Construction firms to pay $13.9 million in back pay and wages

The U.S. government has ordered four China-based construction contractors behind IPI’s new casino resort on Garapan to pay a collective $13.9 million in back wages and damages to employees who came from China to work on the casino’s construction site.

According to a press release from the U.S. Department of Labor, investigators with the department’s Wage and Hour Division determined that the foreign-based construction contractors paid their workforce less than the minimum wage and overtime pay required by the Fair Labor Standards Act or FLSA.

The contractors also employed workers from China as “tourists” under a tourist waiver program offered by the CNMI. These workers conducted work on site without proper work visas.

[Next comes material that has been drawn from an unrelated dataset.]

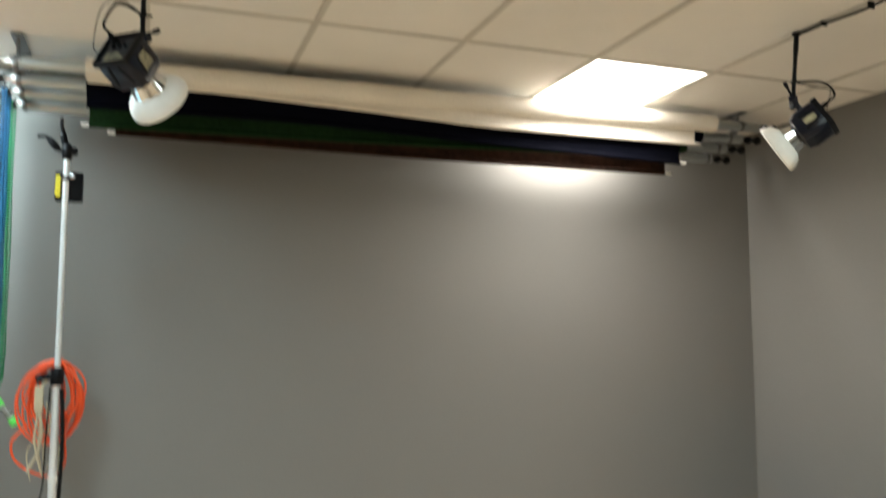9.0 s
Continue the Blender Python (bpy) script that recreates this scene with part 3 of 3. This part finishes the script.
    part("cable_tie", bm, M_BLACK, t)


studio_light(-0.612, 4.585, 2.535, (0.57, 0.64, -0.50), 0, -0.135, 0, "black studio flash head with white dish on a ceiling pole")
studio_light(1.805, 4.462, 2.535, (-0.55, 0.62, -0.52), -14, -0.145, 190, "black studio flash head with white dish hanging by the wall", lean=-0.036, shift=0.021)


def ceiling_cable(points, label):
    bm = bmesh.new()
    path = smooth_path(points, 8)
    add_tube(bm, path, 0.0055, 8)
    c = solid("ceiling_cable", bm, M_RUBBER, label, "cable", "ceiling cables")
    for k in range(6, len(path) - 2, 9):
        bm = bmesh.new()
        p = path[k]
        add_box(bm, p.x - 0.012, p.x + 0.014, p.y - 0.004, p.y + 0.004, p.z - 0.008, ZC - 0.002, 0.001)
        part("cable_clip", bm, M_BLACK, c)


ceiling_cable([(-0.632, 3.80, ZC - 0.004), (-0.626, 4.0, ZC - 0.010), (-0.631, 4.25, ZC - 0.014), (-0.620, 4.45, ZC - 0.010), (-0.613, 4.57, ZC - 0.014)], "black cable clipped along the ceiling grid to a lamp pole")
ceiling_cable([(1.838, 3.765, ZC - 0.004), (1.830, 3.95, ZC - 0.012), (1.824, 4.15, ZC - 0.020), (1.812, 4.33, ZC - 0.012), (1.802, 4.45, ZC - 0.012)], "black cable sagging along the ceiling grid to a lamp pole")


# ---- light stand with the coiled cord ----
STAND = (-0.903, 5.61)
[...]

The China-based construction companies, including MCC International Saipan Ltd. Co., Beilida New Materials System Engineering Co. Ltd., Gold Mantis Construction Decoration, and Sino Great Wall International Engineering Co. LLC have been asked to pay $13,972,425 in back wages and liquidated damages to more than 2,400 employees.

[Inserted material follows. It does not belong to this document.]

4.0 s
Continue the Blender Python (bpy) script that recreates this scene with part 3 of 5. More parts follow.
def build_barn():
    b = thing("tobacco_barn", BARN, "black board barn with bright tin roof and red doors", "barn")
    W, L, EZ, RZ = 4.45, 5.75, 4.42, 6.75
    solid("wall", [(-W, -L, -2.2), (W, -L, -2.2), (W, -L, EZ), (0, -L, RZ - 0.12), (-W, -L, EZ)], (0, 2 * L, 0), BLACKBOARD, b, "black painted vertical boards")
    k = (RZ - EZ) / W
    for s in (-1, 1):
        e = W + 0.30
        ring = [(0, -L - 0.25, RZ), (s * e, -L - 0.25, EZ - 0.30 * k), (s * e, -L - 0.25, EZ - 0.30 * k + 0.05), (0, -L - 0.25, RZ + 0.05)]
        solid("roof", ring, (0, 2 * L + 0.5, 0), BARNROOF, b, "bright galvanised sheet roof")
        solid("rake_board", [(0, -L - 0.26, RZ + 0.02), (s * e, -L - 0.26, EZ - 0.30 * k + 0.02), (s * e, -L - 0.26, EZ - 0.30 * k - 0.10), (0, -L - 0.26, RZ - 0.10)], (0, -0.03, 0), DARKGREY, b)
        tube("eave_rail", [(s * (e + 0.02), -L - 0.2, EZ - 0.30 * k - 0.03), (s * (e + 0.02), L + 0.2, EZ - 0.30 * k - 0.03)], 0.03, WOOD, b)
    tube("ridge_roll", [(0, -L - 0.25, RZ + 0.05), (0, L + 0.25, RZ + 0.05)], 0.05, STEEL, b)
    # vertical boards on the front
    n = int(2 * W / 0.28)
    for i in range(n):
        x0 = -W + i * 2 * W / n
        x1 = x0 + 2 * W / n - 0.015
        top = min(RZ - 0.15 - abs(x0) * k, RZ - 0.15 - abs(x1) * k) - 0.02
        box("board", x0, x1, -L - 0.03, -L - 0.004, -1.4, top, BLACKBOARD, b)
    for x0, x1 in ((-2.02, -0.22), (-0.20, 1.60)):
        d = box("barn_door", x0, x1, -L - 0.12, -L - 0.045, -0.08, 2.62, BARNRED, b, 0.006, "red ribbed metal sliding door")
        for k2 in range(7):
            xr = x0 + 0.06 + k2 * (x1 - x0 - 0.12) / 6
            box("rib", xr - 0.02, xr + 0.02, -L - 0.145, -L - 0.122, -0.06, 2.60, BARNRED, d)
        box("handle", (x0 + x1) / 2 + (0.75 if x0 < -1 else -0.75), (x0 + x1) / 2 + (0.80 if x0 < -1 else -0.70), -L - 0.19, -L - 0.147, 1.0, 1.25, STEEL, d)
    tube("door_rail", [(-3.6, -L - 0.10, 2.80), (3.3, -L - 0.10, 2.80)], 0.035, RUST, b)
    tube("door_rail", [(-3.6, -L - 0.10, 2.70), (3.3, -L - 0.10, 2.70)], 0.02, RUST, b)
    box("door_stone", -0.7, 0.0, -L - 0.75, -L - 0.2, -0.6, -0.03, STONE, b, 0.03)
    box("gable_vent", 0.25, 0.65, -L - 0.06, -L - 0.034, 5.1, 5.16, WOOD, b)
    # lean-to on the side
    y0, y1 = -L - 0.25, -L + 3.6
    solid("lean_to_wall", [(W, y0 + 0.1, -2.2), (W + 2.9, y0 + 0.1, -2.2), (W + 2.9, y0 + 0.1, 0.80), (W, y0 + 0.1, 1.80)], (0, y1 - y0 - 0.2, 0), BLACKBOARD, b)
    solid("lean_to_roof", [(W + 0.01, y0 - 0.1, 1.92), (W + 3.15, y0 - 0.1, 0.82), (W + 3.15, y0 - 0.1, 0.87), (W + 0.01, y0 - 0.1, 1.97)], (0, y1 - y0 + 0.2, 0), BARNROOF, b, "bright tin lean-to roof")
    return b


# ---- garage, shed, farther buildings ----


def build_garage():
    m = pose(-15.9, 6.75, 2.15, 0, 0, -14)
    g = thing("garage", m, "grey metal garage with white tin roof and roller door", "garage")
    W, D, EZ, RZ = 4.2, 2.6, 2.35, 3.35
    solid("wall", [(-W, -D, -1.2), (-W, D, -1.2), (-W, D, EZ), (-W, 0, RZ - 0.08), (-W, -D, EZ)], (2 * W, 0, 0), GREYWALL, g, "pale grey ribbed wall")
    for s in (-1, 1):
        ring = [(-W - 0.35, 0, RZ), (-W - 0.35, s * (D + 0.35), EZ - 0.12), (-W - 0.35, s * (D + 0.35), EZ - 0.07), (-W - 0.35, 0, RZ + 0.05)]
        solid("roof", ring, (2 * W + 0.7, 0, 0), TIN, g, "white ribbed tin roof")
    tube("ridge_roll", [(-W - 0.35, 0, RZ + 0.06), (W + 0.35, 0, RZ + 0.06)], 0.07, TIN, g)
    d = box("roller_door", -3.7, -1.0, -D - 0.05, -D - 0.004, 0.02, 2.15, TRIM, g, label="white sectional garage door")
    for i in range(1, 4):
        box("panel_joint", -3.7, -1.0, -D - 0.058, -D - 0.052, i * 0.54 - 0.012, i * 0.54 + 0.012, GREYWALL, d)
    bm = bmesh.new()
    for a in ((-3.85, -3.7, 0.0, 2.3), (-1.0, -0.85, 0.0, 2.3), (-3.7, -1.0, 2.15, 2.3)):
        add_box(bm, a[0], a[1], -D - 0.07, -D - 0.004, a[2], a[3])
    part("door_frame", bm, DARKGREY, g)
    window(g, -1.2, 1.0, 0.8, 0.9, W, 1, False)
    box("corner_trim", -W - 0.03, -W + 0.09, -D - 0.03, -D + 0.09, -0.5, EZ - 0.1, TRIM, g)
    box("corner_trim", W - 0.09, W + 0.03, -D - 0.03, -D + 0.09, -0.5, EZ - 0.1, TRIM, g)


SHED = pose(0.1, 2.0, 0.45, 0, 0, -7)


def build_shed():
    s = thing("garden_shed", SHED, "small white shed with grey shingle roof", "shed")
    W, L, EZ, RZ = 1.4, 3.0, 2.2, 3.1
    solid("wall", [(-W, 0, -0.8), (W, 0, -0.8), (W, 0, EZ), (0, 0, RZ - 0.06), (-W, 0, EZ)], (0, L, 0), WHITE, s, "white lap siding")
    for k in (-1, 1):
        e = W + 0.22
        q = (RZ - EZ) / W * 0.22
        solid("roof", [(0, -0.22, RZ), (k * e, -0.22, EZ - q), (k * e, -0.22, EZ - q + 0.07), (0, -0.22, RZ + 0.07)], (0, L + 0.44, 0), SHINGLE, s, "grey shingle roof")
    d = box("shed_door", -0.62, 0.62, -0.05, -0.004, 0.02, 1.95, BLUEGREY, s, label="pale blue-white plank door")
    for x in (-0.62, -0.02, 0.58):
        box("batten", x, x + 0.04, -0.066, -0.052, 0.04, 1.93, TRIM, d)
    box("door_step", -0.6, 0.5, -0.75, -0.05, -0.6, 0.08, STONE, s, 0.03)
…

Investigators found that in addition to being paid in violation of the minimum wage and overtime requirements, these workers also incurred debt of $6,000 or more when they were required to pay their own airfare and recruitment fees prior to their employment on Saipan.

“These settlements ensure that thousands of workers will receive the wages they legally earned, while simultaneously sending a strong, clear message to other employers,” said Wage and Hour Acting Administrator Bryan Jarrett.

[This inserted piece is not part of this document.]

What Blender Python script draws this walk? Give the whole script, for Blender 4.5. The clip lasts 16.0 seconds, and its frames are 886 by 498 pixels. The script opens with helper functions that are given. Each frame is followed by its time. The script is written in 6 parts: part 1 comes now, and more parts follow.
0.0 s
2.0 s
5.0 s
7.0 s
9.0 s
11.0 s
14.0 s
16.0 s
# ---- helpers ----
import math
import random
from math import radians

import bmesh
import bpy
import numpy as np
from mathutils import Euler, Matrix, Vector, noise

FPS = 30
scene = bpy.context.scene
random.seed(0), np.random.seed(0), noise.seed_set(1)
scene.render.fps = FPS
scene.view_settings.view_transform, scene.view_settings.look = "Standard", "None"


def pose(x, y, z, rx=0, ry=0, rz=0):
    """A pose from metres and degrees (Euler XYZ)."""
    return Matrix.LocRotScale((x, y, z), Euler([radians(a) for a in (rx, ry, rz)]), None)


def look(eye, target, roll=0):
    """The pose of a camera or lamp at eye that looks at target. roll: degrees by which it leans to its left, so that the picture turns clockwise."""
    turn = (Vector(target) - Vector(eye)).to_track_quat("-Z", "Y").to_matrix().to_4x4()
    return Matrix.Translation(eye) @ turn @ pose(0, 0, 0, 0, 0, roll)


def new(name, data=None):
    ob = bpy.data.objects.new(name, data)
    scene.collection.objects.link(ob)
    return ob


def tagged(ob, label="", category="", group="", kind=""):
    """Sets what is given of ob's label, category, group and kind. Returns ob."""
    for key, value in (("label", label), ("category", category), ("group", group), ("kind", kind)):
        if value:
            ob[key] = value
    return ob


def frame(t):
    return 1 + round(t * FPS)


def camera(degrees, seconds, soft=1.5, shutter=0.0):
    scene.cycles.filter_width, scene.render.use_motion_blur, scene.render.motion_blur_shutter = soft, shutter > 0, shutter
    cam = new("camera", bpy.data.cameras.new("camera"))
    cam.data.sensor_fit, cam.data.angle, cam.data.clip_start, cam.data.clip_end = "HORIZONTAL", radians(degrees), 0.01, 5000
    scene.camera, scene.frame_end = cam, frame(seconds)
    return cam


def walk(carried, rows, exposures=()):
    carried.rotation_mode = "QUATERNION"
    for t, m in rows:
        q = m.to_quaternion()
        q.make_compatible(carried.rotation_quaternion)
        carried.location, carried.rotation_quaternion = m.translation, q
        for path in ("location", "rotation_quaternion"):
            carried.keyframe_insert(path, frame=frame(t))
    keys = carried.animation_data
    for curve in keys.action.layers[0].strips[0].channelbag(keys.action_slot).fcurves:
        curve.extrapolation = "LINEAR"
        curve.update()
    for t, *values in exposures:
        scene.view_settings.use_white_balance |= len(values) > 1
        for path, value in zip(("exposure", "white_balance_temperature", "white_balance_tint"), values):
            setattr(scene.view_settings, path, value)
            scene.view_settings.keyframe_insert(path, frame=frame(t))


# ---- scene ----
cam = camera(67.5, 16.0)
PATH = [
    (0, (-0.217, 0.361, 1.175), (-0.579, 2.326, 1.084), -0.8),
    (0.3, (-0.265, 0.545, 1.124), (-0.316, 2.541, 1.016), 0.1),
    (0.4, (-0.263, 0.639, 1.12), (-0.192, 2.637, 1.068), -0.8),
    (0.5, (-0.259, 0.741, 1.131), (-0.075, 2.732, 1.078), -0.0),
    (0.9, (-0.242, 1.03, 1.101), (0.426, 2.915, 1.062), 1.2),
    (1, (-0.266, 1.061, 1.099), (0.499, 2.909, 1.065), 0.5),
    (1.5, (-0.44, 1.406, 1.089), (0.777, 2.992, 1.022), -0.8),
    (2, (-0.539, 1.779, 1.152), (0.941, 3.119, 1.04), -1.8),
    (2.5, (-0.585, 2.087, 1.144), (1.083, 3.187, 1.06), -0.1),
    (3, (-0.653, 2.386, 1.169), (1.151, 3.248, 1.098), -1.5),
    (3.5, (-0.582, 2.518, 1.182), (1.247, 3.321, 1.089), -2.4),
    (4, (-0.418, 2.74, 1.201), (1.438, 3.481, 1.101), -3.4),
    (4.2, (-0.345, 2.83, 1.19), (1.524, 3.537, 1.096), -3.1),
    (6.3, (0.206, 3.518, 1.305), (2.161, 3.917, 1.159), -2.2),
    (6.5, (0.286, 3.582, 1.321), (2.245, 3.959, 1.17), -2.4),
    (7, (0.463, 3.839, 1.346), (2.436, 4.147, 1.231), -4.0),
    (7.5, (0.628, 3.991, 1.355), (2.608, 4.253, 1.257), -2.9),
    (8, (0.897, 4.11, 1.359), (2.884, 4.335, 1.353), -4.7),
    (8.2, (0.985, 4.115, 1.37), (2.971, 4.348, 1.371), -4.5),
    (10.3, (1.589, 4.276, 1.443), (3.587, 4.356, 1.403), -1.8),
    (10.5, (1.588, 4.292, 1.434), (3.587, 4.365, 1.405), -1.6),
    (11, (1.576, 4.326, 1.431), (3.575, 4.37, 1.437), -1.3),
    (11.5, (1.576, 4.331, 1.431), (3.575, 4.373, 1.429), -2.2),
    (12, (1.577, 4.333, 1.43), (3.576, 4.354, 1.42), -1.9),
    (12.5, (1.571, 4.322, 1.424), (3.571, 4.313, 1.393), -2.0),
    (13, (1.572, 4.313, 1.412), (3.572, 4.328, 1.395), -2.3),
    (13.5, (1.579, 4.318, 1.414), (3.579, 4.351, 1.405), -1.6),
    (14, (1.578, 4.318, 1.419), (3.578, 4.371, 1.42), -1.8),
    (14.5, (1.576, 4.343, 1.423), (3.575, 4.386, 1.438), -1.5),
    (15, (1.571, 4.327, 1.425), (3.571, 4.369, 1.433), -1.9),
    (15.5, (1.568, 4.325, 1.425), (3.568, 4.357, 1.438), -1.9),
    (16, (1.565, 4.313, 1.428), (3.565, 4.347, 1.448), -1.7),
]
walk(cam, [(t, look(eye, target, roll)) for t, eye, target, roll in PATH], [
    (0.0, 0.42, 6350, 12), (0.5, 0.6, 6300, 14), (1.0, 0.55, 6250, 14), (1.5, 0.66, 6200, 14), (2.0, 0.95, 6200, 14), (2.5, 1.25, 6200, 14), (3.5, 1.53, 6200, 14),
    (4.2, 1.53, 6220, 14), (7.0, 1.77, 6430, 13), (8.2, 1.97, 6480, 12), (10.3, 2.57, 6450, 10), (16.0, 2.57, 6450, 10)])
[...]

“Employers who evade the law in an attempt to reduce expenses must not gain a competitive advantage over those who play by the rules. Regardless of where work is performed in the U.S. or its territories, we will continue to enforce the law and level the playing field.”

“As the Department of Labor works to prevent visa fraud and abuse, this case represents an example of the Department’s strong commitment to protecting the American workforce by enforcing the law,” said U.S. Secretary of Labor Alexander Acosta.